Reading popular music in the context of merchandising raises questions about the intersection of music, identity and consumerism. Popular music today cannot be easily separated from the process of commercialisation, and t-shirts, posters and collectible trinkets are as much a part of music as the music itself. In this environment, it is thus not surprising that many choose to ‘display’ their musical preferences (or ‘loyalties’) through material exhibition. We can understand this process to be a form of identity construction. But the question we have to ask is, “who’s doing the constructing?”
Is the market shaping or conditioning its audience to think that that they are a certain kind of fan? If so, what tools are available to the music industry to achieve this? You might like to think about how people construct and express a sense of their self through their consumption of merchandise that marks them as fans of a certain artist, band or music genre. How might we read, for instance, the willingness of people to buy and wear ‘band’ t-shirts? Does this choice render them hapless consumers – walking billboards, if you like – who are simply ‘buying into’ an image that has been produced (and reproduced endlessly) through magazines, fanzines, web-pages, videos and TV shows? Or does this signal a conscious form of identity-construction?
Language plays a vital role in shaping identities. A particular society’s expectations of how and what language should operate is just as important as an individual’s ability to speak one or more languages. The choice of English as the primary medium of communication in Australia appears to be a logical one – part historical accident, part economic pragmatism in light of the widespread use of English in international trade today. Perhaps more controversially however, English is widely considered to be the language of unity, of ‘Australianness’. The debate over whether or not migrants must be able to speak English revolved around concerns that a non English-speaking migrant would not understand or adopt ‘Australian values’.
But what are these ‘Australian values’? Are they genuinely specific to English-speaking Australians only? Does language itself bring with it an inherent value system? Can a migrant who cannot speak English ever be considered to be a ‘Dinky-di Aussie’?
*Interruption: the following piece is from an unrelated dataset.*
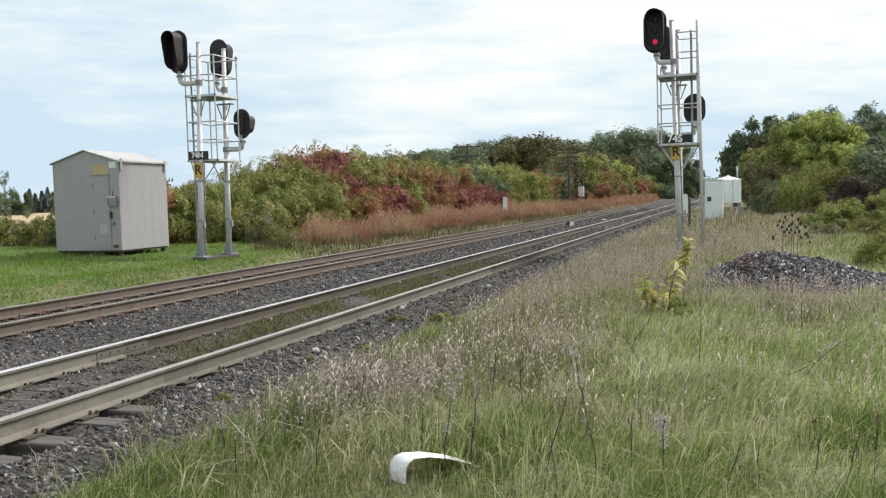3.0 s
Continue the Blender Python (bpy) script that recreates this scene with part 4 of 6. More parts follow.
def hedge():
    rng = random.Random(8)
    # tall back rank: station along the line, height, colours
    back = [(28, 2.2, "green"), (31.5, 2.2, "olive"), (34, 2.25, "olive"), (36.5, 2.7, "olive"), (38.5, 3.3, "olive"), (40.5, 3.65, "red"), (42.5, 3.65, "red"),
            (44.5, 3.8, "wine"), (46.5, 4.1, "olive"), (48.5, 4.1, "lime"), (51, 3.95, "olive"), (53.5, 3.85, "mixed"), (56, 3.8, "olive"), (59, 3.7, "mixed"), (62, 3.6, "olive"),
            (65, 3.5, "rust"), (68, 3.1, "blue"), (71, 3.6, "blue"), (74, 3.9, "lime"), (78, 4.1, "lime"), (82, 4.1, "lime"), (86, 4.0, "green"), (90, 3.8, "rust"), (95, 3.5, "rust")]
    for i, (y, h, c) in enumerate(back):
        shrub(i % 4, -21 + rng.uniform(-0.6, 0.6), y, h + rng.uniform(0.0, 0.3), c, rng.uniform(1.0, 1.25))
    mid = [(27, 1.9, "green"), (29, 2.2, "olive"), (31, 2.3, "olive"), (33, 2.4, "olive"), (35, 2.6, "olive"), (37, 2.8, "olive"), (39, 3.1, "olive"), (41, 3.2, "wine"),
           (43.2, 3.3, "olive"), (45.4, 3.4, "mixed"), (47.6, 3.3, "rust"), (50, 3.2, "mixed"), (52.5, 3.1, "rust"), (55, 2.9, "red"), (58, 2.7, "rust"), (61, 2.5, "wine"), (64.5, 2.4, "red"), (68, 2.3, "wine"),
           (72, 2.5, "blue"), (76, 3.0, "lime"), (80, 3.2, "lime"), (84, 3.0, "green"), (88, 2.6, "rust")]
    for i, (y, h, c) in enumerate(mid):
        shrub((i + 2) % 4, -19.1 + rng.uniform(-0.5, 0.5), y, h, c, rng.uniform(1.0, 1.2))
    front = [(27.5, 1.5, "olive"), (29.5, 1.6, "olive"), (31.6, 1.8, "olive"), (33.8, 2.0, "olive"), (36, 2.1, "olive"), (38.2, 2.1, "rust"), (40.5, 2.0, "red"), (43, 2.0, "wine"),
             (45.5, 1.9, "red"), (48.2, 1.8, "lime"), (51, 1.7, "red"), (54.2, 1.7, "red"), (57.5, 1.6, "wine"), (61, 1.7, "wine"), (65, 1.7, "wine"), (70, 1.6, "rust"), (75, 1.6, "olive")]
    for i, (y, h, c) in enumerate(front):
        shrub((i + 1) % 4, -17.2 + rng.uniform(-0.4, 0.4), y, h, c, rng.uniform(1.05, 1.35))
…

The popular media can be a major influence on self-identity. Celebrity role models, advertising, and advice columns send obvious, if often contradictory, messages about ‘the self’, while other cultural sites, such as TV shows and films, offer a range of identity images that viewers may or may not identify with. In what ways does the popular media represent/misrepresent you? How are these images constructed? While some people might say that the popular media imposes images on us, others see the audience as more active, with individuals or groups generating their own meanings out of popular culture. How do these theories fit with your own experiences?